State Supreme Court affirms judges’ discretion over competency requests
In a 4-3 decision, the Colorado Supreme Court on Monday upheld the denial of a competency hearing in a criminal case plagued by difficult relationships between the defendant and his attorneys.
William Arthur Lindsey defrauded investors of approximately $3 million over 13 months, and received a 2012 indictment for securities fraud and theft. It took three years for Lindsey to stand trial after a series of procedural delays and substitutions in his defense counsel.
Lindsey’s fourth and most recent attorney, David G. Tyler, filed a motion to withdraw due to “irreconcilable differences” with his client. Namely, he said Lindsey had not cooperated with him and had not provided necessary payments or information. Lindsey countered that his lawyer failed to work diligently on the case. The judge denied Tyler’s request.

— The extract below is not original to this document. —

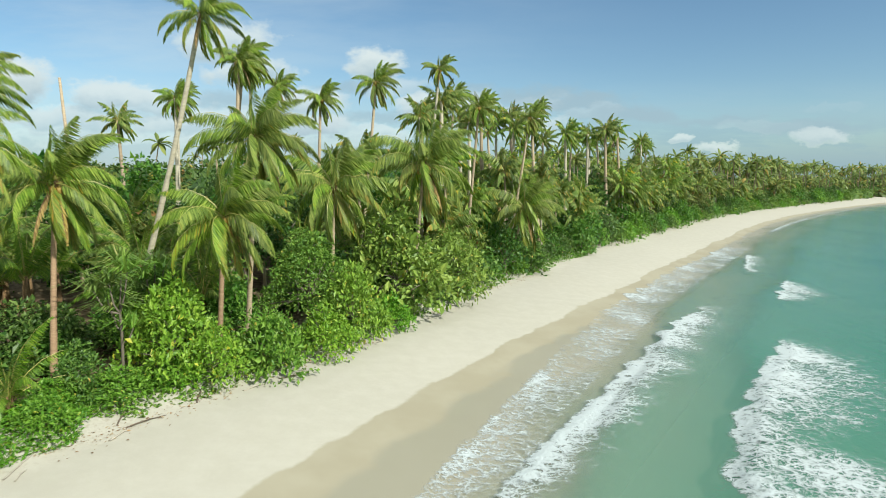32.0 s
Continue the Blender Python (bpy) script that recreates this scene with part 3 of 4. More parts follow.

Shortly before trial, Tyler filed a motion alleging Lindsey was not competent to proceed, raising many of the same concerns as in his withdrawal motion. While Lindsey initially objected to the filing before the judge, after a brief recess in the courtroom he returned and said he agreed with his lawyer.
The judge weighed all relevant factors and concluded that there was no good-faith doubt that Lindsey was “able to act and speak rationally,” and had “a reasonable degree of rational understanding in order to assist in the defense in this case.” The real issue, the judge observed, was lack of cooperation, rather than lack of competency.
Midway through the trial, the defense again attempted to halt proceedings and have Lindsey undergo a competency evaluation. The judge denied the motion and a jury subsequently found Linsey guilty. The Colorado Court of Appeals vacated the conviction after finding that the district judge should have ordered a competency evaluation.
Justice Carlos A. Samour, Jr., writing for the Supreme Court’s majority, found that the actual competency motion was “barren of specific facts supporting a good-faith doubt regarding Lindsey’s competency.” The court listed off numerous ways in which Lindsey failed to cooperate with his lawyer. Transcripts showed that Lindsey “had no difficulty understanding the proceedings, disputing Tyler’s assertions, or communicating his concerns about Tyler’s services.”
Samour concluded that if Lindsey’s argument prevailed, any lawyer with a difficult client could request a competency hearing and put trial courts’ proceedings in turmoil. The majority felt that courts have the discretion to authorize competency hearings, and allowing any such motion to proceed automatically could create a backlog that disadvantages legitimate needs for evaluation.
Justice Melissa Hart, dissenting on behalf of herself and Justices Monica M. Márquez and Richard L. Gabriel, believed that Tyler’s competency motion was proper, and the trial judge did not need to make a ruling on good-faith grounds.
“Confronted with the plain language of this statutory scheme, I do not believe it is appropriate to add a requirement – the judge’s determination that the motion to determine competency was made in good faith – that the legislature did not actually write into the law,” she argued.
The case is The People of the State of Colorado v. William Arthur Lindsey.